I benefici dei recenti anni di crescita sono stati distribuiti in modo non uniforme e la disoccupazione resta una grande preoccupazione

La Costa d’Avorio, che fa parte della zona franca dell’Africa occidentale la cui valuta è ancorata all’euro, offre agli investitori una protezione dall’inflazione – oggi poco al di sopra dell’1 per cento – e dai crolli di valuta che hanno colpito invece il Ghana, la Nigeria, il Kenya, lo Zambia e il Sudafrica.

Con un altro atto di fiducia, lo scorso anno la Banca africana di sviluppo ha programmato il ritorno della propria sede ad Abidjan, dopo che l’instabilità l’aveva costretta a rifugiarsi a Tunisi nel 2003.

Eppure, gli osservatori affermano che la Costa d’Avorio rimane un paese postbellico. I benefici dei recenti anni di crescita sono stati distribuiti in modo non uniforme e la disoccupazione, in particolare quella giovanile, resta una grande preoccupazione tra coloro che cercano di scongiurare un ritorno all’instabilità.

Secondo Kevin Murray, amministratore delegato di Citigroup per l’Africa centro-occidentale, in caso di rielezione Ouattara dovrà usare i prossimi cinque anni per rafforzare l’inclusione economica. “Dovrà mettere in piedi una qualche forma di welfare. Sarà una cosa molto più facile da fare quando avrà del denaro da spendere”, ha affermato. “Se riesce a provocare uno scatto della classe media, farà prosperare questa economia”.

Nel frattempo, abbondano i segnali dei successi già ottenuti da alcuni.

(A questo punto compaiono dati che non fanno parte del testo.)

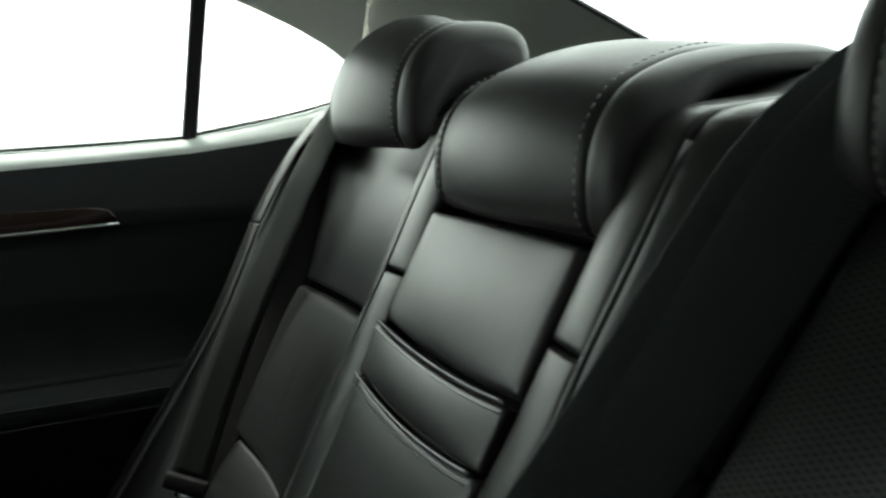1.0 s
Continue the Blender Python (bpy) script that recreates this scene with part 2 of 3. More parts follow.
def ribbon(points, normals, width, thick):
    """A strap of the given width and thickness along points, facing normals."""
    bm = bmesh.new()
    rows = []
    pts = [Vector(p) for p in points]
    for i, p in enumerate(pts):
        d = (pts[min(i + 1, len(pts) - 1)] - pts[max(i - 1, 0)]).normalized()
        n = Vector(normals[i]).normalized()
        a = d.cross(n).normalized()
        n = a.cross(d).normalized()
        w, h = width / 2, thick / 2
        prof = [(-w, 0), (-w + h, h), (-w / 2, h * 1.2), (0, h), (w / 2, h * 1.2), (w - h, h), (w, 0), (w - h, -h), (-w + h, -h)]
        rows.append([p + a * x + n * y for x, y in prof])
    rows = [r + [r[0]] for r in rows]
    vs = [[bm.verts.new(q) for q in r[:-1]] for r in rows]
    for a, b in zip(vs, vs[1:]):
        for k in range(len(a)):
            bm.faces.new((a[k], a[(k + 1) % len(a)], b[(k + 1) % len(a)], b[k]))
    bm.faces.new(vs[0]), bm.faces.new(vs[-1])
    return bm


def box(size, m=Matrix(), bevel=0.003, segments=2):
    bm = bmesh.new()
    bmesh.ops.create_cube(bm, size=1.0, matrix=Matrix.Diagonal((*size, 1)))
    if bevel:
        bmesh.ops.bevel(bm, geom=bm.edges[:], offset=bevel, segments=segments, affect="EDGES", profile=0.5)
    bmesh.ops.transform(bm, matrix=m, verts=bm.verts[:])
    return bm


def slab(outline, lift, thick, bevel=0.0):
    """A flat plate with the given (a, b) outline; lift(a, b, h) sets each corner in space at height h."""
    bm = bmesh.new()
    top = [bm.verts.new(lift(a, b, thick)) for a, b in outline]
    low = [bm.verts.new(lift(a, b, 0.0)) for a, b in outline]
    bm.faces.new(top), bm.faces.new(list(reversed(low)))
    for i in range(len(top)):
        j = (i + 1) % len(top)
        bm.faces.new((top[i], low[i], low[j], top[j]))
    if bevel:
        e = [x for x in bm.edges if all(v in top for v in x.verts)]
        bmesh.ops.bevel(bm, geom=e, offset=bevel, segments=3, affect="EDGES", profile=0.5)
    return bm


def smooth_loop(pts, rounds=2, closed=True):
    for _ in range(rounds):
        out = []
        n = len(pts)
        for i in range(n if closed else n - 1):
            a, b = pts[i], pts[(i + 1) % n]
            out += [tuple(0.75 * x + 0.25 * y for x, y in zip(a, b)), tuple(0.25 * x + 0.75 * y for x, y in zip(a, b))]
        pts = out if closed else [pts[0], *out, pts[-1]]
    return pts


def resample(pts, n, closed=False):
    pts = [Vector(p) for p in pts] + ([Vector(pts[0])] if closed else [])
    run = [0.0]
    for a, b in zip(pts, pts[1:]):
        run.append(run[-1] + (b - a).length)
    out = []
    for i in range(n):
        s = run[-1] * i / (n if closed else n - 1)
        out.append(Vector([float(np.interp(s, run, [p[k] for p in pts])) for k in range(len(pts[0]))]))
    return out


def stitches(points, out, length=0.0042, gap=0.0024, radius=0.0005):
    """Dashes of thread that follow points, standing off along out."""
    bm = bmesh.new()
    pts = [Vector(p) for p in points]
    total = sum((b - a).length for a, b in zip(pts, pts[1:]))
    n = max(2, int(total / (length + gap)))
    fine = resample(pts, n * 2)
    o = Vector(out)
    for i in range(0, n * 2 - 1, 2):
        tube([fine[i] + o * 0.0004, (fine[i] + fine[i + 1]) / 2 + o * 0.0012, fine[i + 1] + o * 0.0004], radius, 5, bm=bm)
    return bm


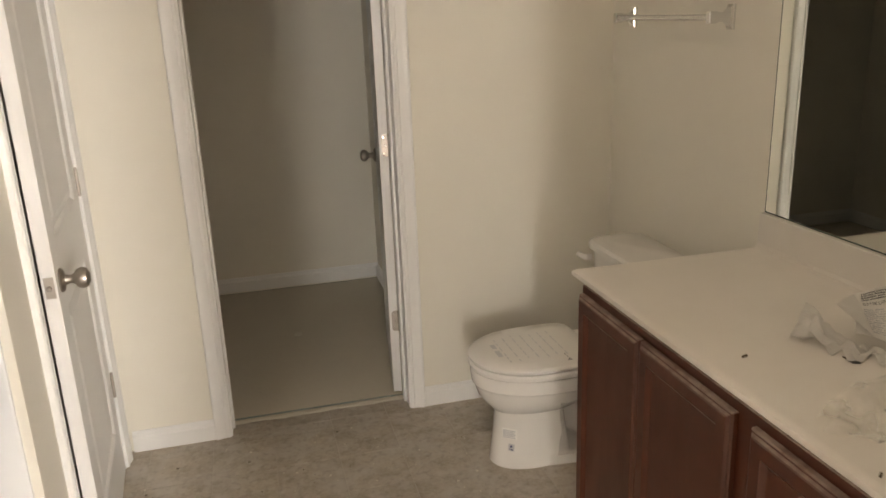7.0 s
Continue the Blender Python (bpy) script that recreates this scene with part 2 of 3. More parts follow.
def add_box(bm, lo, hi, bevel=0.0, mi=0):
    x0, y0, z0 = lo
    x1, y1, z1 = hi
    vs = [bm.verts.new(p) for p in ((x0, y0, z0), (x1, y0, z0), (x1, y1, z0), (x0, y1, z0), (x0, y0, z1), (x1, y0, z1), (x1, y1, z1), (x0, y1, z1))]
    fs = [bm.faces.new([vs[i] for i in q]) for q in ((3, 2, 1, 0), (4, 5, 6, 7), (0, 1, 5, 4), (1, 2, 6, 5), (2, 3, 7, 6), (3, 0, 4, 7))]
    for f in fs:
        f.material_index = mi
    if bevel:
        es = list({e for f in fs for e in f.edges})
        bmesh.ops.bevel(bm, geom=es, offset=bevel, segments=2, affect='EDGES', profile=0.5)
    return bm


def boxes(*items, bevel=0.0):
    bm = bmesh.new()
    for lo, hi in items:
        add_box(bm, lo, hi, bevel)
    return bm


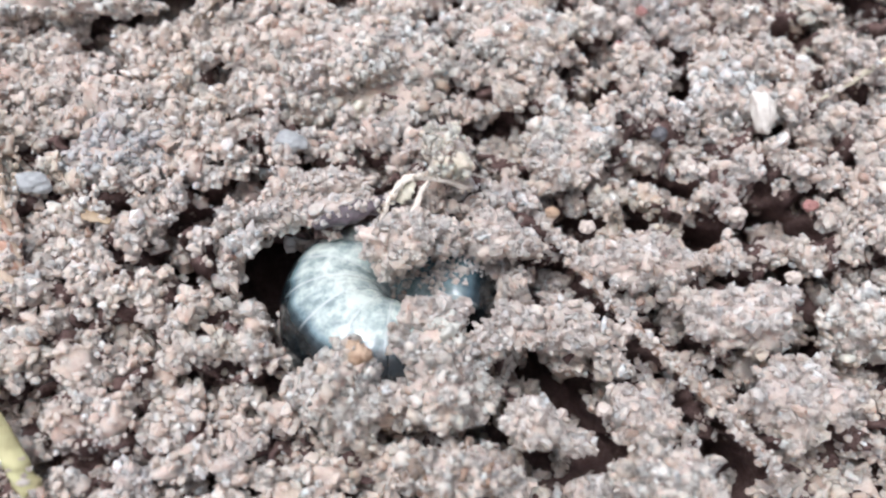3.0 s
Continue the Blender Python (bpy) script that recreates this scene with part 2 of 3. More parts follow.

Il settore immobiliare residenziale ha visto un afflusso di società marocchine, cinesi, turche ed europee che tirano su ville bifamiliari fronte mare del valore minimo di un milione di dollari, destinate a ricchi espatriati e a ivoriani benestanti.

“Siamo molto ottimisti per tutto ciò che è successo dal 2012”, ha dichiarato Chadi Srour, della società di promozione immobiliare Sipim. “Non c’è niente di sbagliato nella domanda. Se il paese va avanti, noi andiamo avanti”.